>> Begin

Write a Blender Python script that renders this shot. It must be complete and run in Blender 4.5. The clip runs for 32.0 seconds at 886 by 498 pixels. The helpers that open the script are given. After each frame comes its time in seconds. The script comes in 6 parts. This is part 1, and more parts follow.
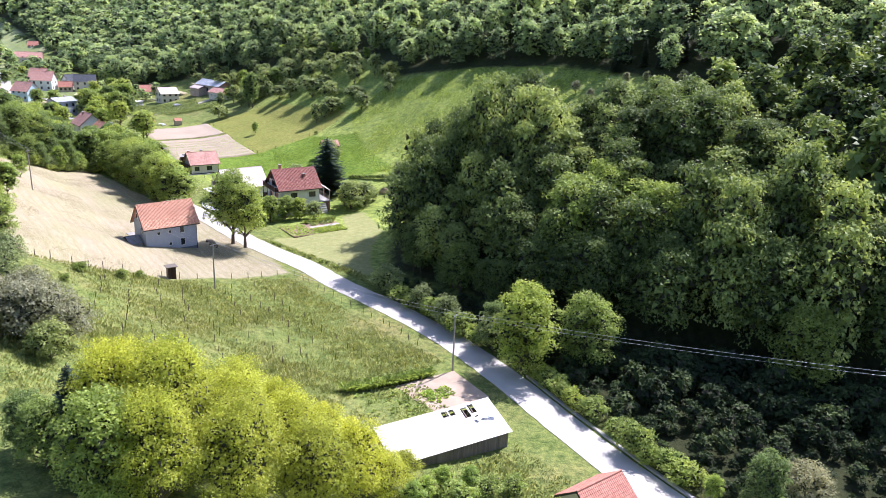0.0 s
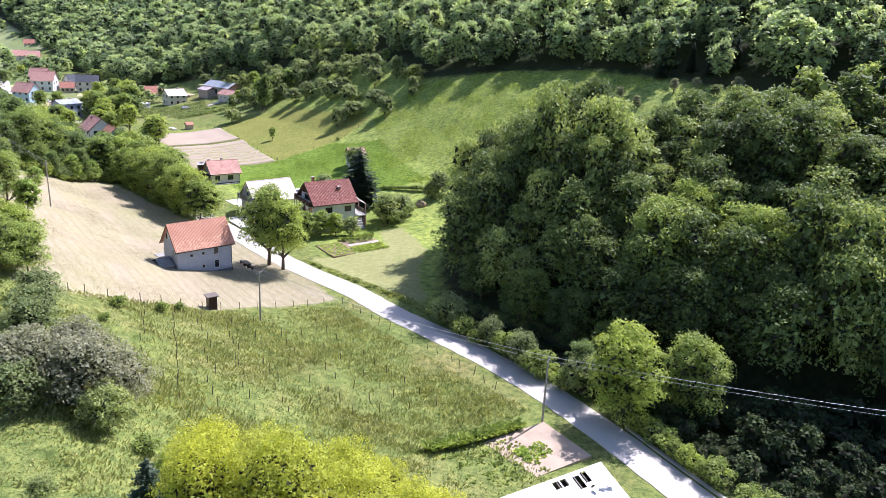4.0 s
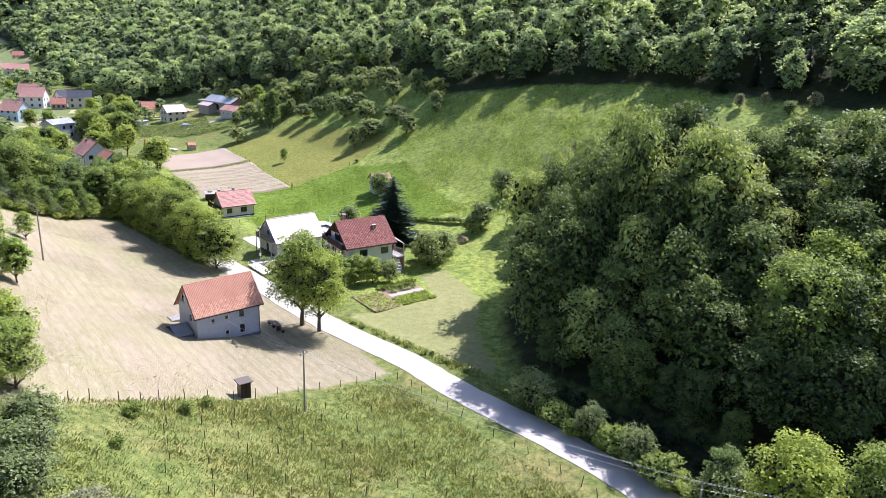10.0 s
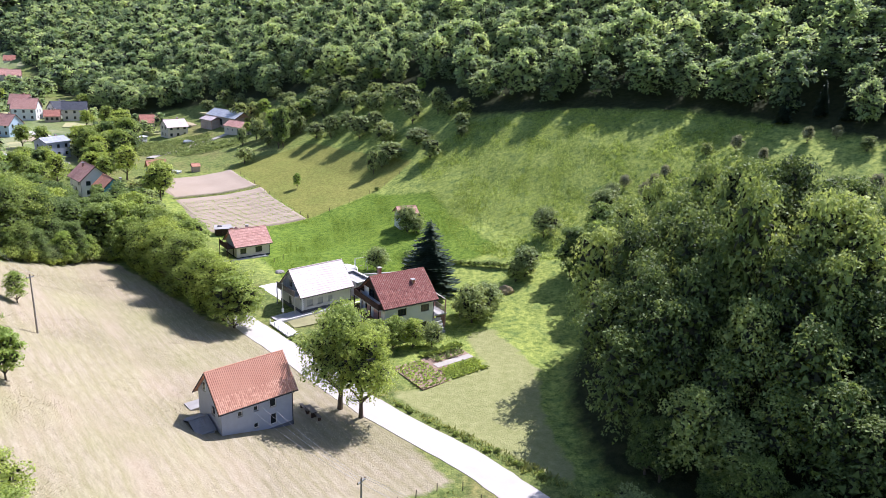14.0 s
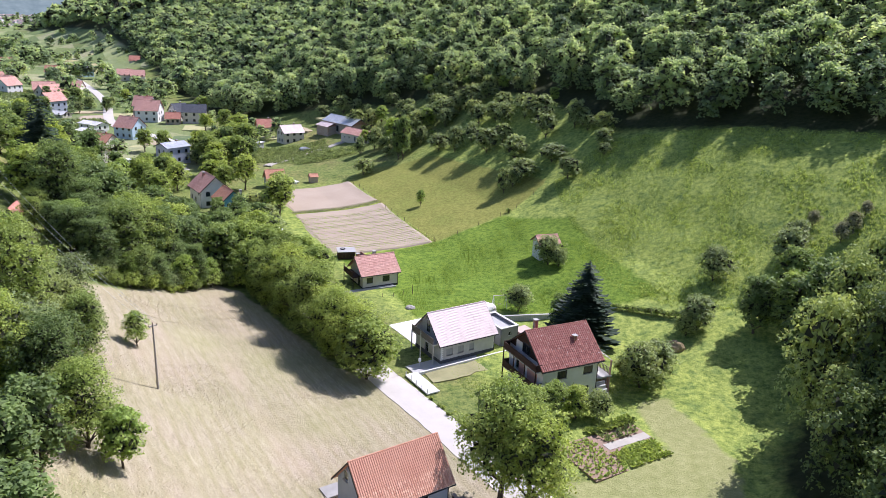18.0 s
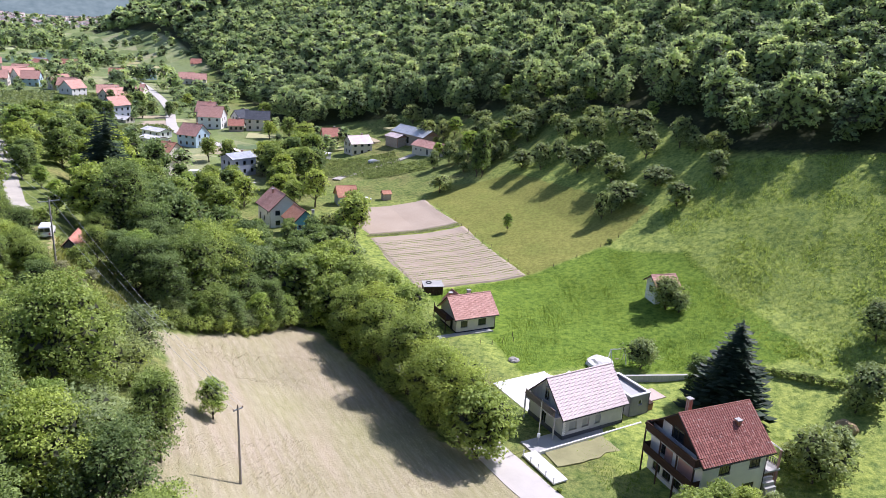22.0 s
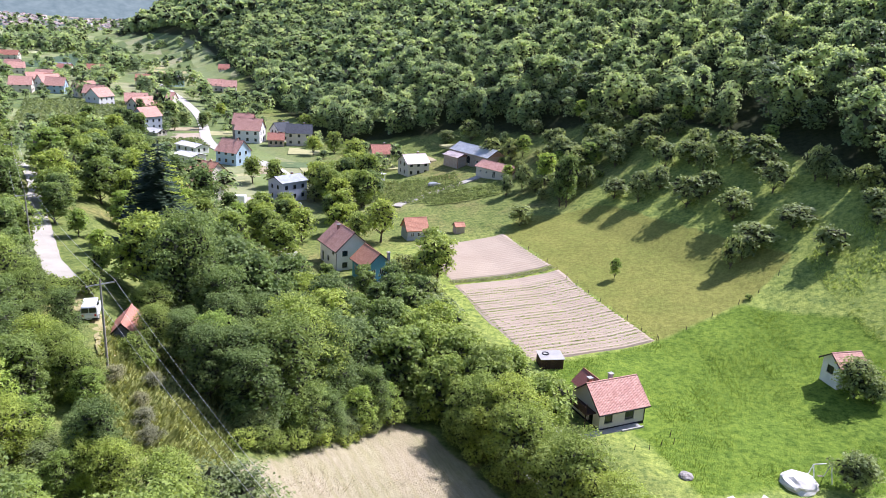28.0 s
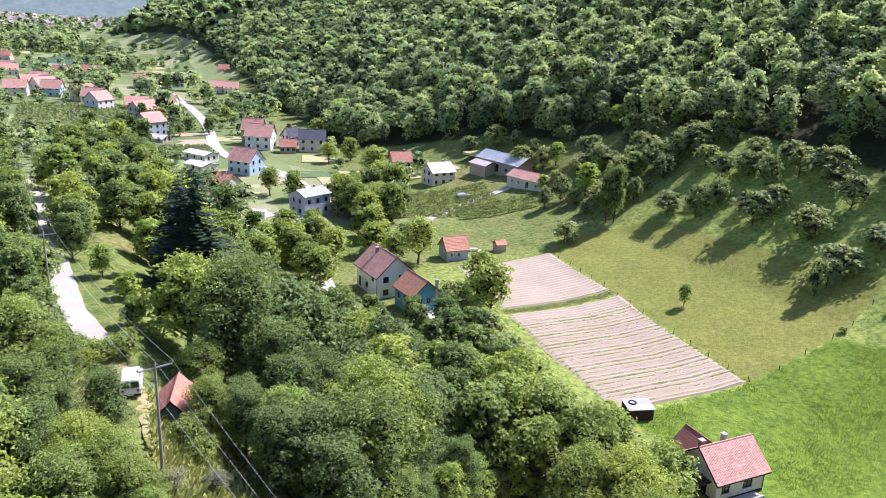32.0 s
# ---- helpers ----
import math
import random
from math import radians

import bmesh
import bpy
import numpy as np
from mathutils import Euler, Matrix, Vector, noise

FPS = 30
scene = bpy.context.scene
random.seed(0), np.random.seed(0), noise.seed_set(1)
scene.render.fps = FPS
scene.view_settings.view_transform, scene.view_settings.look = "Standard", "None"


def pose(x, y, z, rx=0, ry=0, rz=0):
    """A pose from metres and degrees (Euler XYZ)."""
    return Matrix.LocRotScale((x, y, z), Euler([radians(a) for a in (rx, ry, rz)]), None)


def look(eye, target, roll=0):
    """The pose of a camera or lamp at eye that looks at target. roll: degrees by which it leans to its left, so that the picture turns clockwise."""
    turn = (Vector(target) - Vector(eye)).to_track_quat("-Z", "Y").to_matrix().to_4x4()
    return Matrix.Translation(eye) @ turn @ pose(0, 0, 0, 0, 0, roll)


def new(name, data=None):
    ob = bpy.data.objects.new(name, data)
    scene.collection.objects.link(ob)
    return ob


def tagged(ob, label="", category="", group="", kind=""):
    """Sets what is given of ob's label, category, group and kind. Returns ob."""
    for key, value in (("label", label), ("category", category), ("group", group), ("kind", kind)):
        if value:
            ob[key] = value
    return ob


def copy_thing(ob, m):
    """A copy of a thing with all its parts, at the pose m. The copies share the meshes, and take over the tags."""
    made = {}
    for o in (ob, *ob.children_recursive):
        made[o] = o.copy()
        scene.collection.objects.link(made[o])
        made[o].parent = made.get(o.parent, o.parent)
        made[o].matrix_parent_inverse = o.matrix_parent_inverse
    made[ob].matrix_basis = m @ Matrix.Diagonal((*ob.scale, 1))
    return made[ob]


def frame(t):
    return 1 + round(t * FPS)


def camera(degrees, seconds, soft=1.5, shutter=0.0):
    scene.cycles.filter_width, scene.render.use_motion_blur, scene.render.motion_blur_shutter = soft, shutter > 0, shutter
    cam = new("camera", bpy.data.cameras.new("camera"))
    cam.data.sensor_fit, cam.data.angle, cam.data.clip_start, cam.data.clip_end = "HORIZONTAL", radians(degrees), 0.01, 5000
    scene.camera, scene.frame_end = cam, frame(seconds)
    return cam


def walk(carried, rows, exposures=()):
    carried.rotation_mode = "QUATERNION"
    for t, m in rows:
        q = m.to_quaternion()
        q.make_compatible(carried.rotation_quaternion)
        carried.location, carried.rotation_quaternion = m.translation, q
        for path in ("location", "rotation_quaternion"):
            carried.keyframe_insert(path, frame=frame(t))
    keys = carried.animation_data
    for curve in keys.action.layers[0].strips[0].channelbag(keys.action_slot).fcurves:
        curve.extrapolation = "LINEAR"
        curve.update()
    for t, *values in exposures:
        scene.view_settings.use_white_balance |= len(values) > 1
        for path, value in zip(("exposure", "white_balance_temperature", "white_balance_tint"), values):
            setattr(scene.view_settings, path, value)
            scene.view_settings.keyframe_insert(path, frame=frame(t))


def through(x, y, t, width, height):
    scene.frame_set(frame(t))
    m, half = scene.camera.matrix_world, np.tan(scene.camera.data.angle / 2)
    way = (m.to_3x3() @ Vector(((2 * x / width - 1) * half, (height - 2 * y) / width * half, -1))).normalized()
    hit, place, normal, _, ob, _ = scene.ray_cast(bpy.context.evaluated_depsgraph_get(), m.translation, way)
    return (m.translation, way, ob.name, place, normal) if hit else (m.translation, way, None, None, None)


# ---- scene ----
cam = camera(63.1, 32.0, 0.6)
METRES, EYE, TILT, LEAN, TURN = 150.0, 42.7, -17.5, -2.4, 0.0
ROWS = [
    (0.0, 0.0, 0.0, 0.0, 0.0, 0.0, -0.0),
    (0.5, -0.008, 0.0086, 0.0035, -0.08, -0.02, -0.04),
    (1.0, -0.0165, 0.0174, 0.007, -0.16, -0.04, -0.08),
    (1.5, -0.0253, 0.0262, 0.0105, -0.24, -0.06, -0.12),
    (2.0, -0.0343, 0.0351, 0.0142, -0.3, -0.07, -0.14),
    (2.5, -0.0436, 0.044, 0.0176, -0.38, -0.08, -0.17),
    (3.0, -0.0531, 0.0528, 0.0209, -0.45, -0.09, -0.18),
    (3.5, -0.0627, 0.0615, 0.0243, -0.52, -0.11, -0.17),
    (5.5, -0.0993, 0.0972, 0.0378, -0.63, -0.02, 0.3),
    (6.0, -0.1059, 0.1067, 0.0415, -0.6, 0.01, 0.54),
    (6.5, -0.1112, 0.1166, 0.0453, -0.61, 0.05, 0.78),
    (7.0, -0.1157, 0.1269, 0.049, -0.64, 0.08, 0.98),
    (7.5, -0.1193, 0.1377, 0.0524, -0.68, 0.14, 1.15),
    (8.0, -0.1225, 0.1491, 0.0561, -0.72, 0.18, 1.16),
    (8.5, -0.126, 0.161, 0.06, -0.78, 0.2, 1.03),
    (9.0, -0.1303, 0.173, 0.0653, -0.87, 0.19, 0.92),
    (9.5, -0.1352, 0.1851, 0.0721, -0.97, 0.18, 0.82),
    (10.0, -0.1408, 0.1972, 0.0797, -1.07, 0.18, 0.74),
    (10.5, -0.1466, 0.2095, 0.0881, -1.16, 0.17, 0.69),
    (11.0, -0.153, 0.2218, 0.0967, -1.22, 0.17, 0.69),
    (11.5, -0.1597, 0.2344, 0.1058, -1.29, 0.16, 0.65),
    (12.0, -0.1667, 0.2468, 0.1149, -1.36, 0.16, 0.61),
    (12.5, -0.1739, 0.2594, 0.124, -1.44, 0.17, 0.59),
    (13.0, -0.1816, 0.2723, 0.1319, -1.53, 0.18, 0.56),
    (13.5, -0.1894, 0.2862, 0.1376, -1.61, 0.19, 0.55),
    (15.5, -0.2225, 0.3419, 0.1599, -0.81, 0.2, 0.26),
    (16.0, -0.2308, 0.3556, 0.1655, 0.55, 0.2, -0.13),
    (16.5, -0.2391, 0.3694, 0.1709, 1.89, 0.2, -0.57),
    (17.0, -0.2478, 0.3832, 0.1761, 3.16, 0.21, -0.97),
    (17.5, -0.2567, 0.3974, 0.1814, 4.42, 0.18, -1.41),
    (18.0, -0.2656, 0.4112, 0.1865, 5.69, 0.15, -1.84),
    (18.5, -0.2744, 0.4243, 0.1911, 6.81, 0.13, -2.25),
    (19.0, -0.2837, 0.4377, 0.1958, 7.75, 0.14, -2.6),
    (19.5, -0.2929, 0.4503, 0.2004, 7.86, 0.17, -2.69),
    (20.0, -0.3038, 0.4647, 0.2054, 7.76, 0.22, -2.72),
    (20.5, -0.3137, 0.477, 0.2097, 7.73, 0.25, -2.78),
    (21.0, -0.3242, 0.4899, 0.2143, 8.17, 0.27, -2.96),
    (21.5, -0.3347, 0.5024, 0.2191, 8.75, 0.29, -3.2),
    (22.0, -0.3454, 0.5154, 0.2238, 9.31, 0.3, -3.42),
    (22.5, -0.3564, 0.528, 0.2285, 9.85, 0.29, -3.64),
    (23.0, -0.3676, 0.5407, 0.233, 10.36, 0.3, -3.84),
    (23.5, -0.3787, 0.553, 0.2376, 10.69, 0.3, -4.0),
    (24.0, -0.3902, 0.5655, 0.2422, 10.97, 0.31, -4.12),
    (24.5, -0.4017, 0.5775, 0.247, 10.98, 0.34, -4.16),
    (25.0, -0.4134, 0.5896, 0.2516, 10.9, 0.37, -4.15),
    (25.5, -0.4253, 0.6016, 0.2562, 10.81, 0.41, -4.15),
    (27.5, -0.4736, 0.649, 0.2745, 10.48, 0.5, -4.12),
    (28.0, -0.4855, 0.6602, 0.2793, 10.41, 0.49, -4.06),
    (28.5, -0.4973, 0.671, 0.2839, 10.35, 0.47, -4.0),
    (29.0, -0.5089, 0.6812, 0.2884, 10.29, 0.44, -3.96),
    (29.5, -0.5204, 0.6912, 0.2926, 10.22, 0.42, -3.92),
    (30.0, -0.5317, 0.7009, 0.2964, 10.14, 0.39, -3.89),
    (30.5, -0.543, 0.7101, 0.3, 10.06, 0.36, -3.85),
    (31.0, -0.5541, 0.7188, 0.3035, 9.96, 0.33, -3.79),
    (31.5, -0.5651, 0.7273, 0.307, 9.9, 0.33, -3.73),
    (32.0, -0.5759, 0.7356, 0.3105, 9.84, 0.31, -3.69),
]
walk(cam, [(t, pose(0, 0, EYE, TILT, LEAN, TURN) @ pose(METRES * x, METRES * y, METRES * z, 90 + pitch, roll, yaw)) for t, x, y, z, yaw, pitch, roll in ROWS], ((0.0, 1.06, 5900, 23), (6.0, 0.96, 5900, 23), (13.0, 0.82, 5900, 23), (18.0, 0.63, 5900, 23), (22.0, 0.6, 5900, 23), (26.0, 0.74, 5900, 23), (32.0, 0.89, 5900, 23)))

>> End

> **GOAL**:
Output exactly those lines that lie from the line with "scene = bpy.context.scene" through the line with "return Matrix.LocRotScale((x, y, z), Euler([radians(a)", with both of those lines included.

> **FULL RESPONSE**:
scene = bpy.context.scene
random.seed(0), np.random.seed(0), noise.seed_set(1)
scene.render.fps = FPS
scene.view_settings.view_transform, scene.view_settings.look = "Standard", "None"


def pose(x, y, z, rx=0, ry=0, rz=0):
    """A pose from metres and degrees (Euler XYZ)."""
    return Matrix.LocRotScale((x, y, z), Euler([radians(a) for a in (rx, ry, rz)]), None)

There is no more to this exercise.